Federal Reserve chair Janet Yellen’s “biggest speech of the year” has come and gone.
And traders are acting like they heard nothing groundbreaking.
The main headline from Yellen’s speech was that she believed the case for another interest rate hike has strengthened in recent months.
On the face of it, and initially, that looked like bullish commentary that made a September rate hike a clear possibility. It echoed earlier comments from other Fed officials including Vice Chair Stanley Fischer.
“But after digging into the meat of her speech it became clear that she really wasn’t saying anything new,” said Chris Gaffney, president of world markets at EverBank, in a note.
The headlines caused a knee-jerk reaction in various markets, he said.
“The initial moves quickly reversed course and in the end we are seeing the odds of a September increase actually diminish,” he said.
After a brief dip, stocks continued their rally, with the Dow up by as many as 84 points, or 0.46%, in late-morning trading in New York.

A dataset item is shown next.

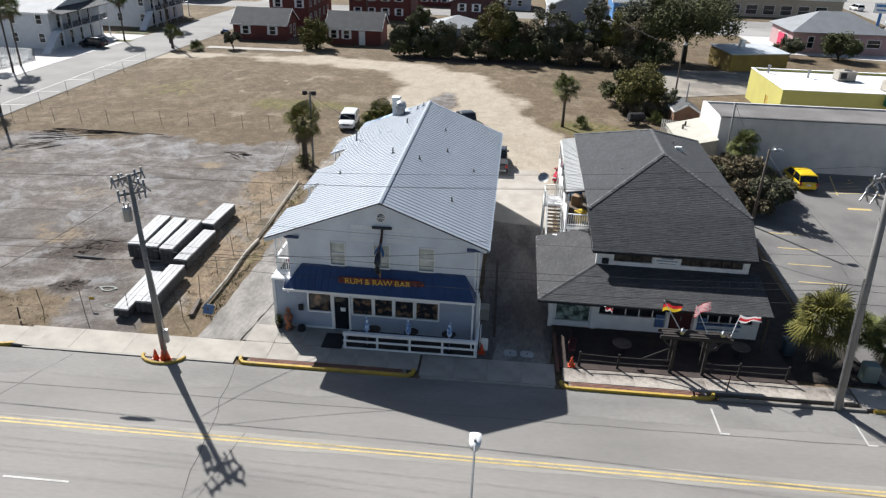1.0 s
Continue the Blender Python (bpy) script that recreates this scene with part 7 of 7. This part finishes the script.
# long grey building with annex
GREYW = linemat("grey_block_wall", (0.48, 0.474, 0.468), (0.42, 0.414, 0.408), "Z", 0.4, 0.85, 0.004, 0.04)
GRAVROOF = mat("grey_gravel_roof", (0.109, 0.102, 0.0992), 0.95, var=0.1, scale=0.3, fine=5, col2=(0.173, 0.166, 0.16))
gb_ = thing("grey_warehouse", "long windowless pale grey block building", "warehouse", at=(34.7, 37.2, 0.4))
part("wall_front", Geo().box(0, 0, -0.1, 41, 0.3, 5.1), GREYW, gb_)
part("wall_side", Geo().box(0, 0.3, -0.1, 0.3, 7.2, 4.9), WHITE, gb_)
part("wall_right", Geo().box(40.7, 0.3, -0.1, 41, 7.2, 4.9), GREYW, gb_)
part("wall_back", Geo().box(0.3, 6.9, -0.1, 40.7, 7.2, 4.9), GREYW, gb_)
part("roof", Geo().box(0.3, 0.3, 4.6, 40.7, 6.9, 4.75), GRAVROOF, gb_, "grey gravel flat roof")
part("coping", Geo().box(-0.04, -0.04, 5.1, 41.04, 0.34, 5.17), DARK, gb_)
rooftop_unit(66.5, 41.0, 5.15, 0.9, 0)
an = thing("annex", "low cream annex with pale mono-pitch roof", "building", at=(31.5, 40.4, 0.45))
CREAM = mat("cream_wall", (0.383, 0.363, 0.31), 0.8, var=0.08, fine=8)
part("wall", Geo().prism([(0.0, -0.1), (3.15, -0.1), (3.15, 2.9), (0.0, 2.1)], -3.8, 3.8), CREAM, an)
part("roof", Geo().slab([(-0.25, -4.0, 2.2), (3.17, -4.0, 3.05), (3.17, 4.0, 3.05), (-0.25, 4.0, 2.2)], 0.1), CREAM, an)
for i in range(9):
    part("lattice_board", Geo().box(-0.06, -3.7 + i * 0.42, 0.0, -0.02, -3.4 + i * 0.42, 1.9), WHITE, an)
for x, y in ((0.9, 1.2), (1.3, 2.0)):
    part("roof_pipe", Geo().cyl((x, y, 2.3 + 0.25 * x), (x, y, 2.75 + 0.25 * x), 0.1), DARK, an)
SHEDW = mat("brown_shed_wall", (0.189, 0.105, 0.063), 0.8, var=0.12, fine=8)
house("garden_shed", "small brown timber shed with grey roof", 33.6, 51.0, 36.4, 54.0, 1.9, 0.8, SHEDW, GREYROOF, "y", over=0.15)
wf = thing("picket_fence", "white picket fence by the shed", "fence", at=(31.8, 48.8, 0.57), turn=-25)
for i in range(16):
    part("picket", Geo().box(i * 0.22, 0, 0, i * 0.22 + 0.14, 0.03, 1.4), WHITE, wf)
part("rail", Geo().box(0, 0.03, 0.4, 3.5, 0.06, 0.48).box(0, 0.03, 1.0, 3.5, 0.06, 1.08), WHITE, wf)
sm = thing("barrel_smoker", "black barrel smoker on a trailer frame", "smoker", at=(29.3, 51.0, 0.6), turn=15)
part("barrel", Geo().cyl((-0.9, 0, 0.9), (0.9, 0, 0.9), 0.45, n=16), DARK, sm, smooth=False)
part("chimney", Geo().cyl((0.7, 0, 1.2), (0.7, 0, 2.0), 0.07), DARK, sm)
part("trailer", Geo().box(-1.2, -0.45, 0.35, 1.2, 0.45, 0.45).cyl((-1.2, 0, 0.4), (-2.0, 0, 0.4), 0.04), RUST, sm)
for s in (-1, 1):
    part("wheel", Geo().cyl((0, s * 0.5, 0.28), (0, s * 0.65, 0.28), 0.28, n=14), RUBBER, sm)

# white diner with blue awning
dn = thing("white_diner", "white flat-roofed diner with blue awning", "building", at=(54.4, 15.4, 0.12))
part("wall_side", Geo().box(0, 0.25, -0.1, 0.25, 13.4, 4.0), WHITE, dn)
part("wall_front", wallgeo(Geo(), 0, 18, -0.1, 4.0, 0, 0.25, [(1.2 + 2.4 * i, 3.0 + 2.4 * i, 0.7, 2.3) for i in range(6)]), WHITE, dn)
part("wall_back", Geo().box(0.25, 13.15, -0.1, 18, 13.4, 4.0), WHITE, dn)
part("wall_right", Geo().box(17.75, 0.25, -0.1, 18, 13.15, 4.0), WHITE, dn)
part("roof", Geo().box(0.25, 0.25, 3.5, 17.75, 13.15, 3.65), WROOF, dn, "white membrane flat roof")
part("coping", Geo().box(-0.06, -0.06, 4.0, 18.06, 0.3, 4.07).box(-0.06, 0.3, 4.0, 0.3, 13.46, 4.07).box(0.3, 13.1, 4.0, 18.06, 13.46, 4.07), STEEL, dn)
for i in range(6):
    window(dn, 1.2 + 2.4 * i, 3.0 + 2.4 * i, 0.7, 2.3, 0, -1, "x", GLASS, 0, 0.06)
part("awning", Geo().slab([(0.2, -1.4, 2.4), (18, -1.4, 2.4), (18, -0.06, 3.9), (0.2, -0.06, 3.9)], 0.08).prism([(-1.4, 2.3), (-0.06, 2.3), (-0.06, 3.82)], 0.2, 0.26, "x"), mat("slate_blue_awning", (0.07, 0.14, 0.24), 0.6, var=0.12, fine=6), dn, "slate blue sloped awning")
dx = thing("diner_annex", "white block annex with dark flat roof", "building", at=(48.5, 18.7, 0.17))
part("wall", wallgeo(Geo(), 0, 5.5, -0.1, 3.2, 0, 0.2, [(2.3, 3.2, 0.02, 2.15)], "y").box(0.2, 0, -0.1, 4.7, 0.2, 3.2).box(0.2, 5.3, -0.1, 4.7, 5.5, 3.2), WHITE, dx)
part("roof", Geo().box(0.2, 0.2, 2.95, 4.7, 5.3, 3.1), GRAVROOF, dx)
part("coping", Geo().box(-0.05, -0.05, 3.2, 0.24, 5.55, 3.27).box(0.24, -0.05, 3.2, 4.7, 0.24, 3.27).box(0.24, 5.26, 3.2, 4.7, 5.55, 3.27), STEEL, dx)
part("door", Geo().bev(0.05, 2.32, 0.02, 0.12, 3.18, 2.13, 0.01), mat("teal_door", (0.10, 0.30, 0.38), 0.5, var=0.08, fine=8), dx, "teal metal door")
part("downpipe", Geo().cyl((-0.06, 0.2, 0), (-0.06, 0.2, 3.1), 0.05).cyl((-0.06, 5.3, 0), (-0.06, 5.3, 3.1), 0.05), WHITE, dx)
rooftop_unit(50.2, 22.4, 3.28, 0.45)
rooftop_unit(51.6, 20.6, 3.28, 0.45)
rooftop_unit(60.5, 23.0, 3.78, 1.1)
single("utility_cabinet", Geo().bev(-0.7, -0.5, 0, 0.7, 0.5, 1.2, 0.05), PADM, "pale green utility cabinet by the diner", "utility cabinet", at=(50.6, 15.4, 0.1))
for x, y in ((49.2, 15.2), (52.0, 14.8)):
    single("bollard", Geo().cyl((0, 0, 0), (0, 0, 1.0), 0.08, 0.08, 10), YELLOW, "yellow steel bollard by the diner", "bollard", "bollards", at=(x, y, 0.1))

# motels across the side street
BALC = mat("balcony_rail_dark", (0.035, 0.04, 0.055), 0.6, var=0.15)
MOTW = mat("motel_white_wall", (0.56, 0.576, 0.6), 0.7, var=0.05, fine=6)
for x0, y0, x1, y1, lab in ((-76, 76.6, -57.4, 91.5, "two-storey white motel with dark balconies"), (-70, 100, -53.5, 116, "two-storey white motel with outside stair")):
    m = house("motel", lab, x0, y0, x1, y1, 5.6, 1.9, MOTW, LIGHTROOF, "x", [("s", -6 + 4.4 * i, -5.1 + 4.4 * i, z, z + 1.3) for i in range(4) for z in (1.0, 3.8)] + [("e", -5.5 + 3 * i, -4.6 + 3 * i, z, z + 2.0) for i in range(4) for z in (0.15, 2.95)], group="motels")
    a, b = (x1 - x0) / 2, (y1 - y0) / 2
    bal = part("balcony", Geo().box(a, -b + 0.5, 2.7, a + 1.7, b - 0.5, 2.85), MOTW, m)
    for i in range(6):
        y = -b + 0.6 + i * (2 * b - 1.3) / 5
        part("post", Geo().box(a + 1.55, y, 0, a + 1.68, y + 0.13, 5.5), MOTW, bal)
    g = Geo()
    for i in range(60):
        y = -b + 0.6 + i * (2 * b - 1.3) / 60
        g.box(a + 1.58, y, 2.9, a + 1.62, y + 0.1, 3.8)
    part("balustrade", g, BALC, bal, "dark balcony railing")
    part("porch_roof", Geo().slab([(a + 2.0, -b + 0.2, 5.3), (a + 2.0, b - 0.2, 5.3), (a, b - 0.2, 5.95), (a, -b + 0.2, 5.95)], 0.12), GREYROOF, m)
    st = part("stair", Geo().prism([(-b - 3.6, 0.0), (-b - 3.2, 0.0), (-b + 0.6, 2.85), (-b + 0.2, 2.85)], a + 0.2, a + 1.4, "x"), MOTW, m)
TARP = mat("blue_tarp", (0.012, 0.035, 0.16), 0.55, var=0.1, fine=6)
bt = thing("blue_container", "blue covered container with white top", "container", at=(-61.5, 59.2, 0.7), turn=4)
part("sides", Geo().bev(-4.4, -2.0, 0, 4.4, 2.0, 2.5, 0.04), TARP, bt)
part("top", Geo().slab([(-4.5, -2.1, 2.6), (4.5, -2.1, 2.6), (4.5, 2.1, 2.75), (-4.5, 2.1, 2.75)], 0.08), WHITE, bt)
pf = thing("pool_fence", "white slatted pool fence on the forecourt", "fence")
for (ax, ay), (bx, by) in (((-57.0, 63.2), (-56.2, 69.5)), ((-56.2, 69.5), (-72, 69.5)), ((-57.0, 63.2), (-72, 63.0))):
    n = int(math.hypot(bx - ax, by - ay) / 0.3)
    g = Geo()
    for i in range(n + 1):
        x, y = ax + (bx - ax) * i / n, ay + (by - ay) * i / n
        g.box(x - 0.05, y - 0.05, 0.75, x + 0.05, y + 0.05, 2.2)
    g.cyl((ax, ay, 2.1), (bx, by, 2.1), 0.04).cyl((ax, ay, 1.0), (bx, by, 1.0), 0.04)
    part("fence_run", g, WHITE, pf)
VERGE = mat("verge_grass", (0.0845, 0.091, 0.0325), 0.95, var=0.2, scale=0.8, fine=8)
for p in ([(-56, 93), (-50.5, 93), (-50.5, 95), (-56, 95)], [(-52.4, 85), (-49.4, 85), (-49.4, 86.8), (-52.4, 86.8)], [(-56, 97), (-50, 97), (-50, 99), (-56, 99)]):
    sheet("verge", p, 0.03, VERGE, "mown green verge island", "verge")
mb = thing("motorcycle", "small blue and white motorcycle by the cottage", "motorcycle", at=(-36.8, 95.8, 0.82), turn=80)
part("body", Geo().bev(-0.15, -0.5, 0.5, 0.15, 0.5, 0.9, 0.08), BINB, mb)
for y in (-0.7, 0.7):
    part("wheel", Geo().cyl((-0.06, y, 0.32), (0.06, y, 0.32), 0.32, n=14), RUBBER, mb)
part("fork", Geo().cyl((0, 0.7, 0.32), (0, 0.45, 1.0), 0.04).cyl((-0.35, 0.45, 1.02), (0.35, 0.45, 1.02), 0.025), STEEL, mb)
house("white_shed", "small white metal shed beside the cottage", -4.4, 93.5, -0.6, 98, 2.0, 0.8, WHITE, WROOF, "y", over=0.15, group="sheds")
house("white_shed", "small white metal shed behind the trees", 12.8, 96, 15.4, 99, 2.0, 0.6, WHITE, WROOF, "y", over=0.15, group="sheds")
# shops and signs past the highway
house("far_shop", "low pale shop building past the highway", 128, 120, 168, 138, 4.6, 1.4, WHITE, LIGHTROOF, "x", [("s", -18 + 4 * i, -15.2 + 4 * i, 0.5, 3.0) for i in range(9)], group="far shops")
house("far_shop", "low tan shop building past the highway", 60, 150, 92, 162, 4.4, 1.6, mat("tan_wall", (0.42, 0.36, 0.28), 0.8, var=0.06), GREYROOF, "x", [("s", -14 + 4 * i, -11.5 + 4 * i, 0.6, 2.6) for i in range(7)], group="far shops")
rh = random.Random(8)
for i, (x, y) in enumerate(((-38, 140), (-4, 146), (14, 144), (-62, 140), (-84, 132), (30, 158), (-20, 164), (6, 172), (-72, 165), (-100, 150), (-96, 112), (118, 205), (80, 190), (-45, 190))):
    w, d = rh.uniform(9, 13), rh.uniform(8, 11)
    house("distant_house", ("white", "brick", "grey", "tan")[i % 4] + " distant house with pitched roof", x - w / 2, y, x + w / 2, y + d, rh.choice((3.0, 5.6)), 2.2, (WHITE, BRICK, BLUEWALL, OCHRE)[i % 4], (GREYROOF, LIGHTROOF)[i % 2], "xy"[i % 2], [("s", -3.0 + 2.4 * k, -2.0 + 2.4 * k, 1.0, 2.2) for k in range(3)], group="distant houses")
for x, y, c, lab in ((95, 138, BLUEW, "white and blue roadside shop sign"), (88.5, 118, TARP, "white roadside sign on two posts")):
    s = thing("roadside_sign", lab, "sign", "roadside signs", at=(x, y, 0.8), turn=-20)
    part("board", Geo().bev(-1.6, -0.15, 3.2, 1.6, 0.15, 5.4, 0.03), WHITE, s)
    part("writing_bar", Geo().box(-1.2, -0.165, 4.5, 1.2, -0.152, 5.0).box(-1.0, -0.165, 3.7, 1.0, -0.152, 4.0), c, s)
    part("post", Geo().box(-0.3, -0.12, 0, 0.3, 0.12, 3.2), c, s)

Treasurys also had a similar knee-jerk reaction, selling and sending yields higher right after the headlines crossed, but turning around as investors read the text in full:
The spread between 2- and 30-year yields fell to the lowest level since 2007.

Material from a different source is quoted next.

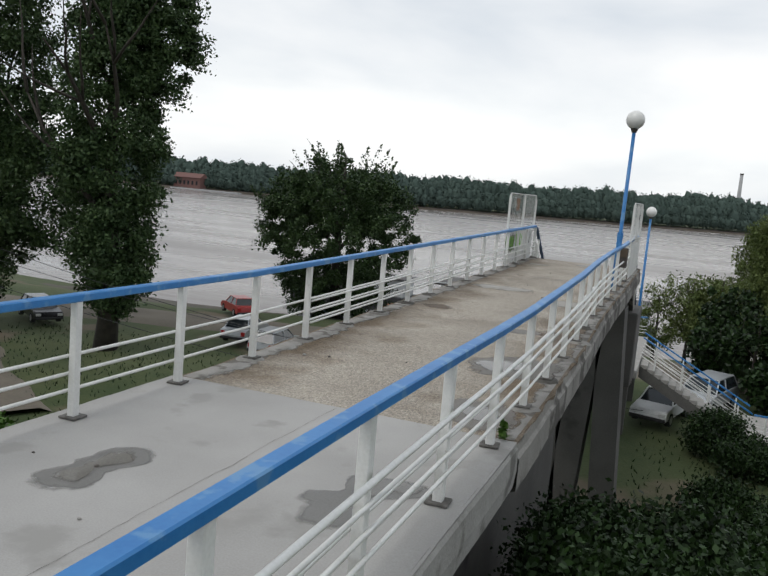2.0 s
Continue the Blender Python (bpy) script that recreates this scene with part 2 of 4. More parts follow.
M = {
    "slab": mat("pale_new_concrete", (0.375, 0.362, 0.343), (0.298, 0.287, 0.271), 0.8, 1.2, 90, 0.2, mix_fine=0.42, spots=(0.275, 0.265, 0.247), spot_scale=1.7, spot_at=0.60),
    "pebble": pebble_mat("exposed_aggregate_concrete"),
    "rustplate": mat("dirty_base_plate", (0.15, 0.142, 0.13), (0.06, 0.054, 0.047), 0.8, 14, 80, 0.5),
    "mortar": mat("grey_mortar", (0.34, 0.325, 0.30), (0.25, 0.24, 0.22), 0.85, 5, 80, 0.3),
    "oldconc": mat("weathered_concrete", (0.30, 0.285, 0.26), (0.17, 0.16, 0.145), 0.9, 1.6, 35, 0.5, spots=(0.085, 0.078, 0.068), spot_scale=2.2, spot_at=0.50, bump_dist=0.02),
    "card": mat("weathered_cardboard", (0.26, 0.15, 0.085), (0.15, 0.085, 0.05), 0.85, 9, 60, 0.2),
    "edge": mat("rough_slab_edge", (0.33, 0.32, 0.30), (0.23, 0.222, 0.205), 0.9, 2.0, 40, 0.6, spots=(0.14, 0.135, 0.12), spot_scale=1.8, spot_at=0.56, bump_dist=0.02),
    # base tone lowered: the shade beneath the deck is put into this colour
    "pier": mat("shade_darkened_concrete", (0.125, 0.118, 0.108), (0.075, 0.072, 0.066), 0.9, 0.8, 30, 0.3, spots=(0.05, 0.047, 0.043), spot_scale=0.7),
    "wet": mat("wet_concrete", (0.13, 0.12, 0.105), (0.09, 0.083, 0.074), 0.45, 3, 60, 0.25),
    "river": water_mat("river_water", (0.195, 0.172, 0.158), 0.24, 0.45, 0.5, (0.3, 1.0, 1.0), 0.25, True),
    "white": mat("white_gloss_paint", (0.74, 0.735, 0.71), (0.60, 0.595, 0.565), 0.45, 3, 60, 0.1, spots=(0.40, 0.37, 0.32), spot_scale=14, spot_at=0.68),
    "blue": mat("blue_gloss_paint", (0.020, 0.150, 0.40), (0.035, 0.19, 0.45), 0.42, 3, 40, 0.1, spots=(0.09, 0.235, 0.44), spot_scale=7, spot_at=0.55),
    "navy": mat("dark_blue_paint", (0.03, 0.06, 0.12), (0.045, 0.08, 0.15), 0.45, 4, 50, 0.1),
    "iron": mat("rusty_dark_iron", (0.09, 0.075, 0.065), (0.05, 0.042, 0.038), 0.75, 9, 70, 0.4),
    "globe": mat("milky_globe", (0.74, 0.73, 0.70), (0.66, 0.65, 0.62), 0.3, 3, 30, 0.0),
    "grass": mat("rough_grass", (0.032, 0.052, 0.013), (0.065, 0.078, 0.026), 0.95, 0.35, 9, 0.8, spots=(0.115, 0.09, 0.058), spot_scale=0.16, spot_at=0.58, bump_dist=0.06),
    "yard": mat("damp_brown_earth", (0.085, 0.070, 0.054), (0.05, 0.043, 0.034), 0.9, 0.5, 8, 0.6, spots=(0.045, 0.06, 0.02), spot_scale=0.5, spot_at=0.60, bump_dist=0.04),
    "terrace": mat("damp_terrace_concrete", (0.175, 0.158, 0.135), (0.115, 0.103, 0.088), 0.8, 0.9, 30, 0.35, spots=(0.08, 0.072, 0.062), spot_scale=0.6, spot_at=0.62),
    "mudbank": mat("dark_river_mud", (0.115, 0.095, 0.075), (0.075, 0.063, 0.05), 0.95, 0.1, 1.5, 0.2),
    # dirt tone darkened all over to imitate shade from the poplars
    "dirt": mat("tree_shaded_dirt", (0.16, 0.137, 0.106), (0.11, 0.094, 0.073), 0.95, 0.4, 8, 0.4, bump_dist=0.03),
    "tree": leaf_mat("dark_leaves", (0.014, 0.032, 0.010), (0.052, 0.088, 0.026)),
    "poplar": leaf_mat("poplar_leaves", (0.024, 0.049, 0.018), (0.066, 0.104, 0.036)),
    "bright": leaf_mat("bright_leaves", (0.026, 0.066, 0.010), (0.10, 0.19, 0.030)),
    # near-black greens carry the shadow within the bushes as leaf colour
    "bushleaf": leaf_mat("shade_darkened_leaves", (0.003, 0.008, 0.002), (0.024, 0.054, 0.011)),
    "willow": leaf_mat("willow_leaves", (0.06, 0.088, 0.022), (0.118, 0.148, 0.045)),
    # blue-grey, low-contrast greens: distance haze is mixed into the leaf colour
    "forest": leaf_mat("haze_tinted_leaves", (0.054, 0.080, 0.068), (0.070, 0.100, 0.083), 0.95),
    "bark": mat("grey_brown_bark", (0.06, 0.05, 0.04), (0.03, 0.026, 0.022), 0.95, 3, 25, 0.8, bump_dist=0.03),
    "wood": mat("weathered_pole_wood", (0.22, 0.19, 0.155), (0.14, 0.12, 0.10), 0.9, 5, 40, 0.4),
    "roof": mat("brown_shingle", (0.085, 0.055, 0.042), (0.05, 0.035, 0.028), 0.9, 2.5, 22, 0.6, bump_dist=0.02),
    "felt": mat("dark_roofing_felt", (0.115, 0.108, 0.104), (0.078, 0.075, 0.073), 0.9, 0.5, 12, 0.3, spots=(0.14, 0.13, 0.12), spot_scale=0.6, spot_at=0.63),
    "cream": mat("cream_render", (0.66, 0.61, 0.49), (0.57, 0.525, 0.42), 0.9, 0.6, 30, 0.2, spots=(0.36, 0.325, 0.25), spot_scale=0.9, spot_at=0.64),
    "redwood": mat("red_brown_boards", (0.19, 0.065, 0.035), (0.12, 0.042, 0.025), 0.8, 2, 25, 0.3),
    "darkwood": mat("dark_stained_wood", (0.035, 0.028, 0.024), (0.02, 0.017, 0.015), 0.7, 3, 30, 0.3),
    "glass": mat("dark_window_glass", (0.02, 0.025, 0.03), (0.015, 0.018, 0.02), 0.06, 2, 10, 0.0),
    "brown": mat("brown_plaster", (0.13, 0.095, 0.065), (0.085, 0.065, 0.048), 0.9, 1.2, 20, 0.3),
    "mural": mural_mat("colourful_mural", 1.5, 0.86, (1.0, 0.64, 0.42), 0.8, 3.1),
    "mural2": mural_mat("sprayed_doors", 0.8, 0.40, (1.0, 0.76, 0.66), 1.2, 8.3),
    "carwhite": mat("white_car_paint", (0.66, 0.66, 0.65), (0.60, 0.60, 0.59), 0.25, 2, 20, 0),
    "carsilver": mat("silver_car_paint", (0.42, 0.43, 0.44), (0.37, 0.38, 0.39), 0.28, 2, 20, 0, metal=0.4),
    "carblack": mat("black_car_paint", (0.012, 0.012, 0.014), (0.02, 0.02, 0.022), 0.2, 2, 20, 0),
    "carred": mat("red_car_paint", (0.36, 0.035, 0.03), (0.30, 0.03, 0.027), 0.3, 2, 20, 0),
    "tyre": mat("black_rubber", (0.02, 0.02, 0.02), (0.03, 0.03, 0.03), 0.85, 9, 60, 0.1),
    "rim": mat("grey_wheel_rim", (0.45, 0.45, 0.46), (0.38, 0.38, 0.39), 0.35, 5, 40, 0, metal=0.8),
    "lightlens": mat("clear_headlight", (0.6, 0.6, 0.58), (0.5, 0.5, 0.48), 0.15, 5, 30, 0),
    "taillens": mat("red_tail_light", (0.35, 0.02, 0.02), (0.3, 0.02, 0.02), 0.2, 5, 30, 0),
    "orange": mat("orange_tin_roof", (0.36, 0.13, 0.05), (0.27, 0.10, 0.045), 0.7, 1.5, 20, 0.2),
    "hull": mat("dark_steel_hull", (0.045, 0.047, 0.05), (0.03, 0.03, 0.032), 0.7, 0.3, 5, 0.2),
    "bluehull": mat("blue_boat_paint", (0.05, 0.20, 0.45), (0.04, 0.16, 0.36), 0.45, 1, 12, 0.1),
    "offwhite": mat("dirty_white_panels", (0.60, 0.61, 0.61), (0.50, 0.51, 0.52), 0.6, 0.8, 15, 0.1),
    "tarp": mat("blue_tarpaulin", (0.11, 0.18, 0.31), (0.16, 0.23, 0.35), 0.6, 1.5, 15, 0.2),
    # red toned down in the colour itself to stand for distance haze
    "brick": mat("haze_muted_brick", (0.17, 0.085, 0.072), (0.14, 0.075, 0.065), 0.9, 0.1, 1, 0.0),
    "chimney": mat("pale_chimney_concrete", (0.40, 0.40, 0.40), (0.33, 0.33, 0.33), 0.9, 0.1, 1, 0),
    "spray_green": mat("green_spray_paint", (0.20, 0.50, 0.03), (0.16, 0.42, 0.03), 0.6, 6, 40, 0),
    "spray_black": mat("black_spray_paint", (0.035, 0.035, 0.04), (0.06, 0.055, 0.06), 0.6, 6, 40, 0),
    "spray_red": mat("red_brown_spray_paint", (0.30, 0.10, 0.07), (0.22, 0.08, 0.06), 0.6, 6, 40, 0),
    "wire": mat("white_painted_wire", (0.66, 0.66, 0.64), (0.55, 0.54, 0.51), 0.5, 8, 60, 0),
}
def ragged(m, start, amp=0.5, scale=7.0, most=1.0, soft=0.10):
    """Let a sheet fade out where its 'rim' attribute, stirred by noise, passes start."""
    n, l = m.node_tree.nodes, m.node_tree.links
    at, geo, ns = n.new("ShaderNodeAttribute"), n.new("ShaderNodeNewGeometry"), n.new("ShaderNodeTexNoise")
    at.attribute_name = "rim"
    ns.inputs["Scale"].default_value, ns.inputs["Detail"].default_value = scale, 9
    ad, mr = n.new("ShaderNodeMath"), n.new("ShaderNodeMapRange")
    ad.operation = "MULTIPLY_ADD"
    ad.inputs[1].default_value = amp
    mr.inputs["From Min"].default_value, mr.inputs["From Max"].default_value = start + amp * 0.5, start + amp * 0.5 + soft
    mr.inputs["To Min"].default_value, mr.inputs["To Max"].default_value = most, 0.0
    l.new(geo.outputs["Position"], ns.inputs["Vector"])
    l.new(ns.outputs["Fac"], ad.inputs[0])
    l.new(at.outputs["Fac"], ad.inputs[2])
    l.new(ad.outputs["Value"], mr.inputs["Value"])
    l.new(mr.outputs["Result"], m.node_tree.nodes["Principled BSDF"].inputs["Alpha"])
    return m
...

Precious metals initially traded lower as well, but recovered quickly.
The obvious caveat here is that there are still a number of hours left before Friday’s trading session ends.
But what holds for now is the takeaway from Yellen’s speech. In sum, Yellen opened the door for a September rate hike with the same hedges she’s used in the past.
“As ever, the economic outlook is uncertain, and so monetary policy is not on a preset course,” Yellen said.
Gaffney also noted that Yellen said policy remains data-dependent, and hinted that the Fed would consider the impact of higher rates on the dollar’s appreciation, which hurt exporters and manufacturers last year.
So ultimately, markets did not learn anything new.
“Markets were already aware that the case for a rate hike had strengthened — recent economic data has been pretty good, market volatility has been low, and Brexit has not yet produced instability,” said David Donabedian, chief financial officer of Atlantic Trust Private Wealth Management, in a note.